К этим сведениям можно добавить факты, взятые из произведения самого Халкокондила, особенно из отрывка, посвящённого кампании против Дракулы 1462 года. Наш историк предоставил ранее неизвестные детали, касающиеся провала попытки Хамза-бея и Томаса Катаболеноса заманить Влада в ловушку. Историк пишет, что кол, отобранный для Хамзы, был выше среднего, и добавляет другую деталь, доказывающую его осведомлённость в делах оттоманского двора:
Говорят ещё, что визирь Махмуд раньше, чем они [султан и его советники] узнал новости о смерти послов Хамза-бея и о том, что страна в огне. Ещё не доехав до султана, он знал, что происходит в Дакии. Он [Мехмед II] это понял плохо и приказал избить его [Махмуд-пашу]. И лишь потом все поняли, что это не самое большое несчастье из возможных, поскольку речь шла о выходцах из рабов, а не о детях турок, пришедших к власти.
Число жертв Влада Дракулы в 20 000 человек не встречается ни в каких источниках, и это поражает в связи с фактом, что 25 000 турок были убиты в Болгарии во время зимней кампании 1461–1462 годов. Много интересных деталей мы найдём в рассказе о Турсун-бее, который участвовал в битве. Например, об огромном количестве колов, которые Дракула выставил прямо напротив своего дворца: только здесь мы видим размах происходящего — 17 стадий в длину и 7 в ширину.
Только очевидец мог рассказать нашему историку, что Дракула, переодетый в торговца, лично шпионил несколько раз в оттоманском лагере, но Халкокондил утверждает:
Это, как мне кажется, выдумка, чтобы показать его смелость: он даже днём подходил к лагерю и осматривал шатры императора и Махмуда, а также базар.

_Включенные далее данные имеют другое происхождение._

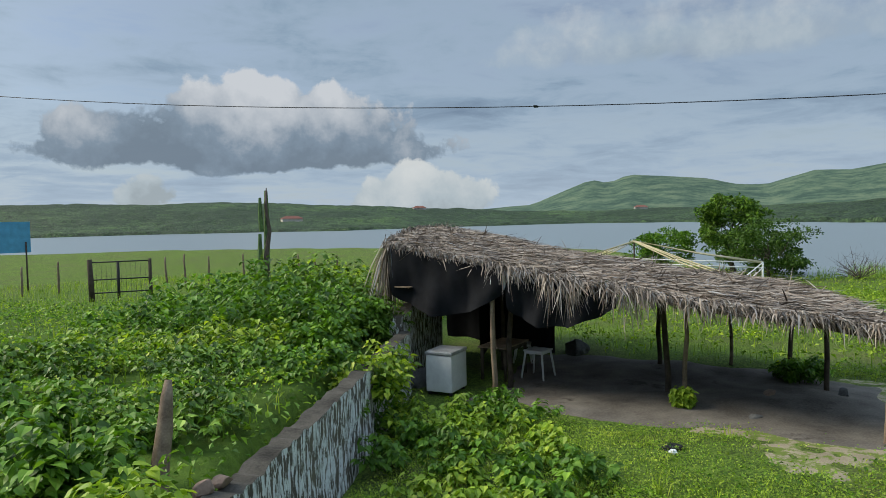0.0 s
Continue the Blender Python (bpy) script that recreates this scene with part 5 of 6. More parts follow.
    bank_h = lambda x, y: 0.55 * hummocks(x, y, 0.9, 31) * (0.6 + 0.5 * hummocks(x, y, 2.5, 32))  # noqa: E731
    for k, mat in enumerate((M_VINE, M_WEED, M_MOUND)):
        p = scatter(34000, -20, 0.0, -30, -6, r, lambda x, y: (bank_side(x, y) > 0.35) & (bare(x, y) < 0.3) & (wave(x, y, 0.9, 100 + k) > (-0.3, -0.05, 0.15)[k]) & (u(x) < 11.0 / np.maximum(np.hypot(x, y + 3), 1)))
        stuff("bank_weeds", canopy(p, bank_h, 0.085, r, broad=k == 2), mat, "tangled green weeds on the bank", "weeds")
    p = scatter(14000, -30, 1.0, -60, -8, r, lambda x, y: (bank_side(x, y) > 0.5) & (x < 0.2))
    cover("bank_grass", p, grass_kind(0.2, 0.5, 0.016, 0.9, r), M_WEED, "green grass on the bank")
    p = scatter(22000, -52, -14, -50, -4, r, lambda x, y: west(x, y) & (bare(x, y) < 0.3) & (ground_z(x, y) > -2.5) & (wave(x, y, 1.9, 16) > -0.3))
    stuff("yard_weeds", canopy(p, lambda x, y: 0.35 * hummocks(x, y, 1.0, 35), 0.13, r), M_WEED, "green weeds over the land by the lake", "weeds")
    p = scatter(30000, -56, -14, -60, 0, r, lambda x, y: west(x, y) & (u(x) > bare(x, y)) & (ground_z(x, y) > -2.55))
    cover("yard_grass", p, grass_kind(0.12, 0.42, 0.02, 0.9, r), M_WEED, "green grass over the land by the lake")
    # across the road
    p = scatter(30000, 10.0, 19, -18, 34, r, lambda x, y: wave(x, y, 1.4, 7) > -0.3)
    for mat, w in ((M_WEED, p[:, 1] < 8), (M_HILL_LIGHT, p[:, 1] >= 8)):
        stuff("stream_weeds", canopy(p[w], lambda x, y: 0.7 * hummocks(x, y, 0.9, 36), 0.09, r), mat, "green weeds along the stream bed", "weeds")
    y = r.uniform(24, 110, 16000)
    m = road_mid(y)[0]
    p = np.column_stack([m + np.where(u(y) < 0.6, r.uniform(4.6, 16, len(y)), -r.uniform(4.5, 10, len(y))), y])
    stuff("verge_weeds", canopy(p, lambda x, y: 0.6 * hummocks(x, y, 1.2, 37), 0.16, r), M_WEED, "green weeds on the road's verge", "weeds")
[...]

Оригинальность Халкокондила проявляется и в описании ночной атаки Влада, во время которой Махмуд-паша и его приближённые отличились своими подвигами. Приводится и эпизод с румынским солдатом, пойманным и допрошенным лично великим визирем. Кроме того, слова последнего о Дракуле не приводятся в других источниках, так что всё говорит о том, что они получены от человека из непосредственного окружения Махмуд-паши:
В ту ночь солдаты императора поймали одного из солдат Влада и привели его к Махмуду, который спросил, кто он такой и откуда шёл. После того как он рассказал, его спросили, знает ли он, где прячется Влад, князь Дакии. Человек ответил, что он это хорошо знает, но из страха перед ним [Владом] ничего не скажет. Когда они повторили, что убьют его, если не получат ответа на то, что хотят знать, то он ответил, что готов на смерть всегда, но ничего не скажет. Махмуд восхитился этим и приказал казнить его, но сказал, что если у такого человека, как Влад, такая армия, то его ждёт великое могущество.
Рассказ Халкокондила о Дракуле многим обязан одному или нескольким очевидцам, он занимает центральное место в призведении, более 5% от общего количества которого составляют подтверждения того, какой резонанс имели действия валашского князя на территории Юго-Восточной Европы. Из-за особой ценности и внушительного для того времени тиража издатель Е. Дарко зарегистрировал более двадцати шести рукописных копий, переводы на латинский и много сборников на греческом языке, именно это произведение представило публике личность князя.
Халкокондил представляет его сувереном, безусловно, жестоким, но вместе с тем имеющим своеобразный «политический стержень»: уничтожение древней автократии в стране, слишком неспокойной и склонной к частым переменам князей; создание новой знати «из солдат и храброй охраны», или «телохранителей». Верным слугам он жаловал имущество, изъятое у бунтовщиков, так «никогда в Дакии не менялось всё настолько, что это можно было бы назвать революцией, как сотворённое этим человеком».
Халкокондил не судит Дракулу, иногда восхищается его смелостью в сражениях, стремлением к цели; описывает его военные качества и создание количественного и стратегического превосходства над турками. Описание политической стратегии Дракулы и её осуществления наводят на мысль, что если Халкокондил и не был непосредственным свидетелем, то очень хорошо был осведомлён о битвах при Константинополе, Морее, в Сербии, Албании и Боснии, о постоянной смене местной христианской элиты (они ликвидировались физически или изгонялись местными владельцами земли, чиновниками или оттоманскими военными).